By contrast solar power in the microFit program is distributed meaning there’s no line loss.
By building distributed solar power we avoid the billions of dollars in expenditure required for centralized nuclear power generation.
The second thing that none of them have mentioned, since Parker is interested in subsidies, is the billions of dollars of subsidies the nuclear industry receives in Ontario.
In Ontario the liability of the industry is limited to $75 million. The Chernobyl accident cost the Ukraine and USSR more than $235 Billion to date. Fukishima is more than $12 Billion by some estimates and counting. Meanwhile back in Ontario if we had an accident the industry would pay less than 0.0001% of these scale of accidents and we the taxpayers would be left paying for everything.
With solar there is no huge liability due to accident. Tom, Parker and Scott conveniently overlook this.
Business knows the true story. No for profit company will build nuclear plants without the following forms of subsidies:
Let’s get honest with true nuclear costs. Nuclear subsidies are HUGE: 1) millions a year of subsidies federally to AECL; 2) Construction cost over runs in the retrofitting and building of nuclear plants are borne by the taxpayer (remember Darlington went 4X over budget); 3) Federal loan guarantees for exporting CANDU overseas; 4) Liability subsidy mentioned above; 5) We haven’t even discussed the true cost of sheilding deadly radioactive waste from all life forms for 250,000 years.

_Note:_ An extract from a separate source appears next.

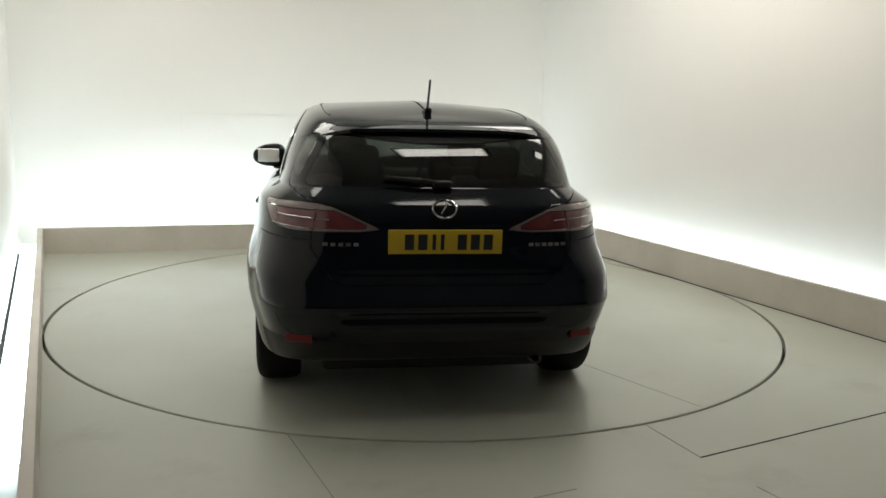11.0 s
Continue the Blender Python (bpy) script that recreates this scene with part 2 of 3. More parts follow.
def studio():
    kl, kr = KERB_BL + LEFT_DIR * (LEFT_LEN - 0.6), KERB_BR + RIGHT_DIR * (RIGHT_LEN - 0.6)
    # floor with a round hole for the turntable
    bm = bmesh.new()
    steps = 128
    hole = [bm.verts.new(((TURN_R + 0.019) * math.cos(2 * math.pi * k / steps), (TURN_R + 0.019) * math.sin(2 * math.pi * k / steps), 0)) for k in range(steps)]
    rim = [bm.verts.new((11 * math.cos(2 * math.pi * k / steps), 11 * math.sin(2 * math.pi * k / steps), 0)) for k in range(steps)]
    low = [bm.verts.new((v.co.x, v.co.y, -0.06)) for v in hole]
    for k in range(steps):
        j = (k + 1) % steps
        bm.faces.new((hole[k], hole[j], rim[j], rim[k]))
        bm.faces.new((hole[j], hole[k], low[k], low[j]))
    tagged(part("floor", bm, M_FLOOR, smooth=False, auto=0), label="grey-beige painted studio floor with panel joints", category="floor", kind="structure")
    bm = bmesh.new()
    lathe(bm, [(TURN_R - 0.3, 0), (TURN_R + 0.05, 0)], 96, pose(0, 0, -0.05, 90))
    tagged(part("turntable_pit", bm, M_GAP), label="dark gap round the turntable", category="floor", kind="structure")
    # joints between the floor panels: shallow dark grooves
    joints = [((-0.562, -2.415), (-0.30, -3.0)), ((-0.30, -3.0), (0.05, -3.8)), ((1.211, -2.589), (2.60, -1.877)), ((1.07, -2.235), (1.211, -2.589)),
              ((0.449, -2.979), (0.624, -2.899)), ((1.347, -2.858), (1.55, -3.25))]
    for (x0, y0), (x1, y1) in joints:
        bm = bmesh.new()
        d = Vector((x1 - x0, y1 - y0)).normalized()
        n = Vector((-d.y, d.x)) * (0.004 if x1 > 2 else 0.002)
        mat = M_GAP if x1 > 2 else M_FAINT
        prism(bm, [(x0 + n.x, y0 + n.y), (x0 - n.x, y0 - n.y), (x1 - n.x, y1 - n.y), (x1 + n.x, y1 + n.y)], -0.004, 0.0015)
        tagged(part("floor_joint", bm, mat), label="thin dark joint between floor panels", category="joint", kind="structure")
    # walls
    t = 0.12
    for name, p, q, out in (("wall_back", WALL_BL, WALL_BR, BACK_OUT), ("wall_left", WALL_BL, WALL_FL, LEFT_OUT), ("wall_right", WALL_BR, WALL_FR, RIGHT_OUT)):
        d = (q - p).normalized()
        slab(name, strip(p - d * t, q + d * t, out, 0.0, t), -0.02, CEIL_H, M_WALL, "plain off-white painted studio wall, lit from below")
    # unseen walls of the hall behind the camera; being unlit is put into their colour
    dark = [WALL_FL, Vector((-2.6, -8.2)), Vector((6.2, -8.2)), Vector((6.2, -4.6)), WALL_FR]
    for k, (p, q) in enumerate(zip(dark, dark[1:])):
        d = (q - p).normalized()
        slab("wall_dark_%d" % (k + 1), strip(p + d * 0.01, q + d * 0.1, Vector((d.y, -d.x)), 0.003, t), -0.02, CEIL_H, M_DARK, "unseen hall wall behind the camera, coloured dark for lack of light")
    slab("ceiling", [(-5.5, -9), (7.0, -9), (7.0, 5), (-5.5, 5)], CEIL_H, CEIL_H + 0.1, M_CEIL, "dull grey studio ceiling")
    # kerbs
    for name, p, q, out in (("kerb_back", KERB_BL, KERB_BR, BACK_OUT), ("kerb_left", KERB_BL, kl, LEFT_OUT), ("kerb_right", KERB_BR, kr, RIGHT_OUT)):
        d = (q - p).normalized()
        a = -0.05 if name == "kerb_back" else 0.0
        slab(name, strip(p + d * a, q - d * a, out, 0.0, 0.045), -0.01, RIGHT_KERB_H if name == "kerb_right" else KERB_H, M_KERB, "low cream painted kerb hiding the light trough", 0.004)
        if name != "kerb_right":
            continue
        # thin dark strip: grime line and recess shadow at the kerb's foot, painted as one
        bm = bmesh.new()
        prism(bm, strip(p, q, out, -0.007, 0.001), 0.0005, 0.006)
        tagged(part("kerb_grime_shade", bm, M_GAP), label="dark strip for grime and recess shadow along the foot of the kerb", category="kerb", kind="structure")
    # glowing diffusers in the troughs
    for name, p, q, out, gap in (("trough_light_back", KERB_BL, KERB_BR, BACK_OUT, BACK_GAP), ("trough_light_left", KERB_BL, kl, LEFT_OUT, SIDE_GAP), ("trough_light_right", KERB_BR, kr, RIGHT_OUT, SIDE_GAP)):
        d = (q - p).normalized()
        start = 0.3 if name == "trough_light_right" else 0.08
        slab(name, strip(p + d * start, q - d * (0.3 if gap == BACK_GAP else 1.3), out, 0.06, min(gap - 0.02, 0.30)), 0.0, 0.11, M_LED, "cool white light strip in the trough behind the kerb")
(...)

No insurance firm or re-insurance firm will insure unlimited nuclear liability.
Subsidies to solar power are pennies on the dollar compared to nuclear.
Mr. Harris,
None of your replies have substantiated your original defamatory charge that I am guilty of a “blatant untruth” with respect to electricity prices.
Tom Adams
Herr Harris,
I didn’t agree with much of the rant, but thanks for grouping me with Parker and Tom.